Task instructions >> All records must be quoted exactly. Omit the pictures.

Recorded data
- - -

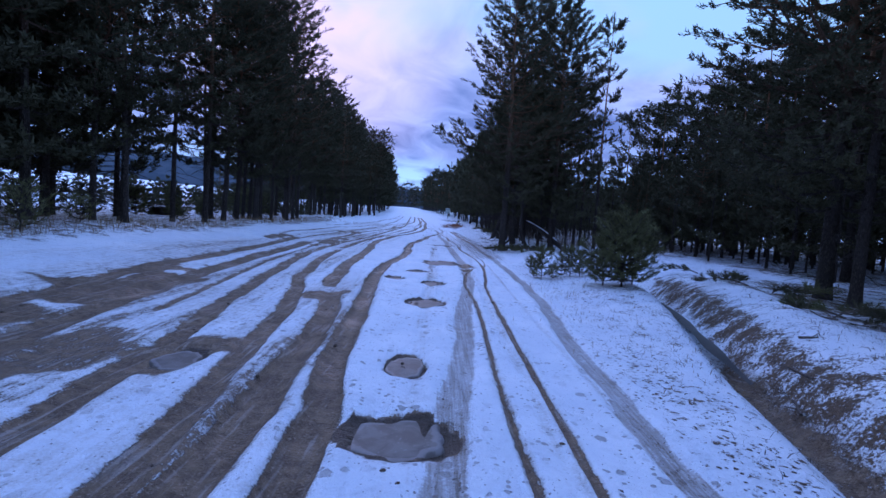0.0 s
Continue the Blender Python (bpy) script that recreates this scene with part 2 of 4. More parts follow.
    earth = g.mix(g.m("MULTIPLY", g.step(g.m("ADD", g.attr("wet"), g.m("MULTIPLY", g.m("SUBTRACT", mid, 0.5), 0.6)), 0.3, 0.7), 0.85), earth, (0.050, 0.036, 0.026))
    # packed film of mud and snow left by tyres, in fine lengthwise lines
    lines = g.noise(5, 4, g.scaled(co, (9.0, 0.25, 1)), 0.1)
    film = g.m("MULTIPLY", g.step(g.m("ADD", g.attr("film"), edge), 0.40, 0.80), g.m("ADD", 0.50, g.m("MULTIPLY", g.step(lines, 0.35, 0.65), 0.28)))
    film_col = g.mix(mid, (0.23, 0.185, 0.148), (0.36, 0.305, 0.26))
    snow = g.mix(film, snow, film_col)
    col = g.mix(mask, snow, earth)
    col = g.mix(g.m("MULTIPLY", lugs, 0.75), col, (0.085, 0.062, 0.046))
    col = g.mix(lit, col, litter_col)
    # specks of dirt, and small prints on the snow with their shade painted grey
    speck, print_shade = g.m("MAXIMUM", g.cells(23, 0.30, 0.19, co), g.cells(43, 0.26, 0.17, co)), g.cells(4.2, 0.45, 0.15, co)
    speck = g.m("MULTIPLY", speck, g.step(g.noise(0.7, 4, co), 0.30, 0.48))
    col = g.mix(g.m("MULTIPLY", speck, 0.8), col, (0.13, 0.10, 0.08))
    col = g.mix(g.m("MULTIPLY", print_shade, 0.13), col, (0.30, 0.29, 0.29))
    g.L(col, b.inputs["Base Color"])
    soft = g.step(mask, 0, 1)
    g.put(b.inputs["Roughness"], g.m("SUBTRACT", 0.72, g.m("MULTIPLY", g.m("MULTIPLY", soft, g.step(big, 0.35, 0.75)), 0.36)))
    h = g.m("ADD", g.m("MULTIPLY", mid, 1.1), g.m("MULTIPLY", fine, 0.35))
    h = g.m("SUBTRACT", h, g.m("MULTIPLY", mask, 0.8))
    h = g.m("SUBTRACT", h, g.m("MULTIPLY", groove, 0.05))
    h = g.m("SUBTRACT", h, g.m("MULTIPLY", g.m("MAXIMUM", print_shade, dimple_shade), 0.7))
    h = g.m("ADD", h, g.m("MULTIPLY", g.noise(20, 6, co, 0.5, 0.65), 0.9))
    h = g.m("ADD", h, g.m("MULTIPLY", g.noise(42, 4, co, 0.3, 0.6), 0.6))
    n1 = g.bump(h, 0.050, 0.9)
    g.L(n1, b.inputs["Normal"])
    return m


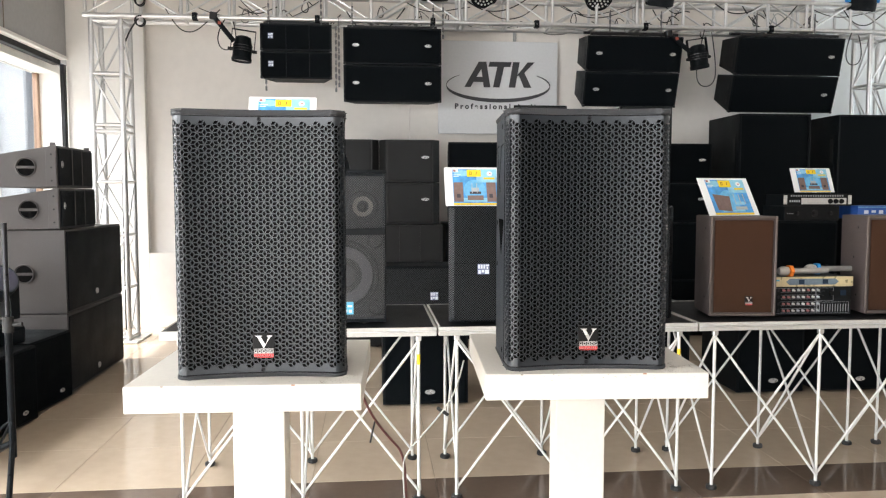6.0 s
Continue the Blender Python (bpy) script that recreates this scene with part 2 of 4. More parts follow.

- - -

Full response >>
0.0 s
Continue the Blender Python (bpy) script that recreates this scene with part 2 of 4. More parts follow.
    earth = g.mix(g.m("MULTIPLY", g.step(g.m("ADD", g.attr("wet"), g.m("MULTIPLY", g.m("SUBTRACT", mid, 0.5), 0.6)), 0.3, 0.7), 0.85), earth, (0.050, 0.036, 0.026))
    # packed film of mud and snow left by tyres, in fine lengthwise lines
    lines = g.noise(5, 4, g.scaled(co, (9.0, 0.25, 1)), 0.1)
    film = g.m("MULTIPLY", g.step(g.m("ADD", g.attr("film"), edge), 0.40, 0.80), g.m("ADD", 0.50, g.m("MULTIPLY", g.step(lines, 0.35, 0.65), 0.28)))
    film_col = g.mix(mid, (0.23, 0.185, 0.148), (0.36, 0.305, 0.26))
    snow = g.mix(film, snow, film_col)
    col = g.mix(mask, snow, earth)
    col = g.mix(g.m("MULTIPLY", lugs, 0.75), col, (0.085, 0.062, 0.046))
    col = g.mix(lit, col, litter_col)
    # specks of dirt, and small prints on the snow with their shade painted grey
    speck, print_shade = g.m("MAXIMUM", g.cells(23, 0.30, 0.19, co), g.cells(43, 0.26, 0.17, co)), g.cells(4.2, 0.45, 0.15, co)
    speck = g.m("MULTIPLY", speck, g.step(g.noise(0.7, 4, co), 0.30, 0.48))
    col = g.mix(g.m("MULTIPLY", speck, 0.8), col, (0.13, 0.10, 0.08))
    col = g.mix(g.m("MULTIPLY", print_shade, 0.13), col, (0.30, 0.29, 0.29))
    g.L(col, b.inputs["Base Color"])
    soft = g.step(mask, 0, 1)
    g.put(b.inputs["Roughness"], g.m("SUBTRACT", 0.72, g.m("MULTIPLY", g.m("MULTIPLY", soft, g.step(big, 0.35, 0.75)), 0.36)))
    h = g.m("ADD", g.m("MULTIPLY", mid, 1.1), g.m("MULTIPLY", fine, 0.35))
    h = g.m("SUBTRACT", h, g.m("MULTIPLY", mask, 0.8))
    h = g.m("SUBTRACT", h, g.m("MULTIPLY", groove, 0.05))
    h = g.m("SUBTRACT", h, g.m("MULTIPLY", g.m("MAXIMUM", print_shade, dimple_shade), 0.7))
    h = g.m("ADD", h, g.m("MULTIPLY", g.noise(20, 6, co, 0.5, 0.65), 0.9))
    h = g.m("ADD", h, g.m("MULTIPLY", g.noise(42, 4, co, 0.3, 0.6), 0.6))
    n1 = g.bump(h, 0.050, 0.9)
    g.L(n1, b.inputs["Normal"])
    return m


6.0 s
Continue the Blender Python (bpy) script that recreates this scene with part 2 of 4. More parts follow.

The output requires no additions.